Alors que nous sortons à peine de la journée internationale des droits des femmes, qu’il est évident qu’il ne faudrait pas une journée, mais une égalité réelle et que ce combat doit être mené de concert par les femmes et les hommes, notre rôle de média dédié à la littérature, aux mots et à la façon dont la culture peut enclencher des changements profonds dans les mentalités, est aussi de poser une question. Et si pour faire advenir une égalité réelle entre hommes et femmes que nous appelons de nos vœux, il fallait aussi modifier les mots ?
Changer les mots, selon certains et certaines, permet de changer la perception et donc de modifier les comportements et les mentalités. C’est ainsi que certains avancent l’idée que le mot “fraternité” est forcément connoté, qu’il ne concerne que les hommes et qu’il est donc l’une des constructions mentales de la non-égalité réelle entre femmes et hommes. Ces derniers proposent deux termes : sororité ou adelphité. Ici, nous ne parlerons pas de sororité puisque si la fraternité ne concerne que les frères, il en va de même pour sororité qui ne concerne que les sœurs et donc crée un déséquilibre similaire.
Quid d’Adelphité ? Ce mot vient du grec et étymologiquement signifie “utérin” ou “matrice”. Ainsi, comme dans l’utérus ou dans la matrice les sœurs et les frères, seraient ainsi à égalité. Le mot est habile et porte un sens. L’essayiste philosophe Florence Montreynaud a étudié le terme. Elle écrit : “Un mot inventé, pour un sentiment à imaginer, à rêver, à réaliser, peut-être, en ce XXI° siècle. Le mot adelphité est formé sur la racine grecque adelph- qui a donné les mots grecs signifiant sœur et frère, tandis que dans d’autres langues (sauf en espagnol et en portugais, ainsi qu’en arabe), sœur et frère proviennent de deux mots différents. Englobant sororité (entre femmes) et fraternité (entre hommes), l’adelphité désigne des relations solidaires et harmonieuses entre êtres humains, femmes et hommes.”

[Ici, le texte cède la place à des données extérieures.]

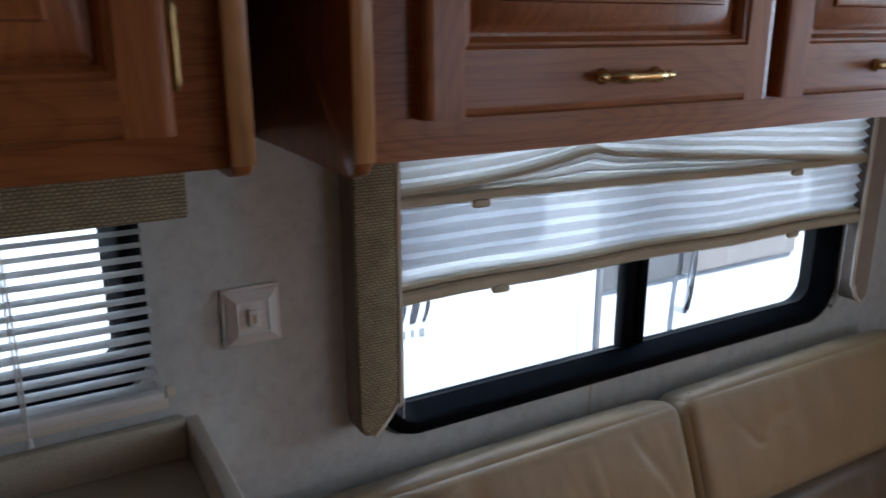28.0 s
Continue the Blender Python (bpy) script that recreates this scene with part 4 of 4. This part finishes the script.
# ---- blind, valance and lamp over the sink ----
bl = thing("venetian_blind", (-0.37, -0.03, 1.03), "white slatted blind lowered over the small window", "blind")
part("head_rail", box(-0.690, -0.050, -0.050, -0.015, 1.258, 1.282, 0.003), white_plastic, bl, "white head rail")
rb = random.Random(3)
for k in range(14):
    zz = 1.246 - k * 0.0166
    a = radians(-1 + rb.uniform(-2, 2))
    c, s = 0.0125 * math.cos(a), 0.0125 * math.sin(a)
    dz = rb.uniform(-0.0006, 0.0006)
    pts = [(-0.032 - c, zz - s), (-0.032 - c * 0.4, zz - s * 0.4 + 0.0016), (-0.032 + c * 0.4, zz + s * 0.4 + 0.0016), (-0.032 + c, zz + s)]
    pts = pts + [(p, q - 0.0007) for p, q in reversed(pts)]
    part("slat", prism([(p, q + dz) for p, q in pts], "x", -0.688 + rb.uniform(-0.002, 0.002), -0.056 + rb.uniform(-0.002, 0.002)), slat_m, bl, "", 60)
part("bottom_rail", box(-0.686, -0.050, -0.042, -0.024, 1.010, 1.022, 0.003), white_plastic, bl, "white bottom rail")
part("rail_channel", box(-0.690, -0.044, -0.028, -0.002, 0.992, 1.008, 0.003), cream_plastic, bl, "cream hold-down channel")
part("rail_end", lathe([(0.001, 0.0), (0.009, 0.0), (0.009, 0.008), (0.004, 0.010), (0.001, 0.010)], (-0.044, -0.020, 1.012), 14, "x"), cream_plastic, bl, "round rail end")
for xx in (-0.565, -0.205):
    for yy in (-0.0445, -0.0195):
        part("ladder_cord", tube([(xx, yy, 1.262), (xx, yy, 1.018)], 0.0009, 6), white_plastic, bl)
    part("lift_cord", tube([(xx + 0.004, -0.046, 1.26), (xx + 0.005, -0.047, 1.12), (xx + 0.003, -0.046, 1.0)], 0.0012, 6), white_plastic, bl)
    part("cord_end", lathe([(0.001, 0.0), (0.004, 0.001), (0.003, 0.012), (0.001, 0.014)], (xx + 0.003, -0.046, 0.990), 10), white_plastic, bl)
vl = thing("sink_valance", (-0.37, -0.05, 1.26), "olive woven fabric valance with a gathered grey swag", "valance")
part("board", box(-0.714, -0.010, -0.096, -0.003, 1.252, 1.349, 0.004), weave, vl, "olive woven covered board")
nx, nz = 60, 10
bm = bmesh.new()
grid = []
for i in range(nx + 1):
    u = i / nx
    row = []
    for j in range(nz + 1):
        v = j / nz
        drop = 0.064 + 0.010 * math.exp(-((u - 0.62) / 0.12) ** 2) + 0.009 * math.sin(u * 23)
        y = -0.099 - 0.024 * (0.5 + 0.5 * math.sin(u * 34 + 3.5 * v + 2 * math.sin(u * 9))) * (0.4 + 0.6 * v)
        row.append(bm.verts.new((-0.70 + 0.50 * u, y, 1.348 - v * drop)))
    grid.append(row)
for i in range(nx):
    for j in range(nz):
        bm.faces.new((grid[i][j], grid[i + 1][j], grid[i + 1][j + 1], grid[i][j + 1]))
bmesh.ops.solidify(bm, geom=bm.faces[:], thickness=0.002)
part("swag", bm, swag_m, vl, "gathered grey-green swag", 80)
ul = thing("under_cabinet_light", (-0.39, -0.22, 1.33), "white slim lamp box under the kitchen cabinet", "lamp")
part("housing", prism([(-0.300, 1.351), (-0.306, 1.330), (-0.298, 1.324), (-0.150, 1.320), (-0.145, 1.351)], "x", -0.575, -0.195, 0.003), white_plastic, ul, "white metal housing")
part("end_cap", box(-0.195, -0.189, -0.303, -0.147, 1.323, 1.350, 0.002), white_plastic, ul)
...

Se réapproprier l’histoire des mots
Évidemment, à l’opposé d’autres arguments émergent. D’abord cette idée selon laquelle créer un mot de toutes pièces, sans un ancrage, sans une longue histoire et sans une appropriation ne peut pas avoir de sens. C’est la fameuse construction interne inhérente à chaque langue qu’a analysé le linguiste Ferdinand de Saussure. Ainsi, difficile de créer ex-abrupto un usage nouveau et donc une mentalité nouvelle. Argument de poids. Reste une piste. Retrouver justement le sens et l’histoire des mots.
Quelle est l’histoire de notre mot “fraternité” ? Ce n’est pas une histoire seulement de frères et d’hommes. La fraternité, lorsqu’elle est imaginée par les révolutionnaires de 1789, puis plus tard par tous ceux du 19ème siècle est plutôt un état d’esprit, une philosophie. Traiter l’Autre (homme ou femme, peu importe en frère). Le frère ici étant celui à qui l’on veut du bien, à qui l’on a envie de porter assistance et avec qui on a envie de construire un édifice commun. Idéal commun et solidarité en somme. Résonance ô combien puissante avec la façon dont Florence Montraynaud parle de “l’adelphité” justement : “des relations harmonieuses entre des êtres humains, femmes et hommes”. Comme si finalement, la clé était non pas de changer les mots, mais plutôt de se souvenir de leur ancrage, de leur histoire, et de leur sens profond. Débat difficile à trancher.
Le changement de mot permettra-t-il de faire que les choses aillent plus vite ? Y réfléchir permet déjà de se réancrer. Ensuite, il s’agira de savoir comment mettre vraiment ce sens profond en application concrète et réelle. Nous revenons à la question de notre rêve de la semaine passée. Passer des mots aux actes. Ensemble.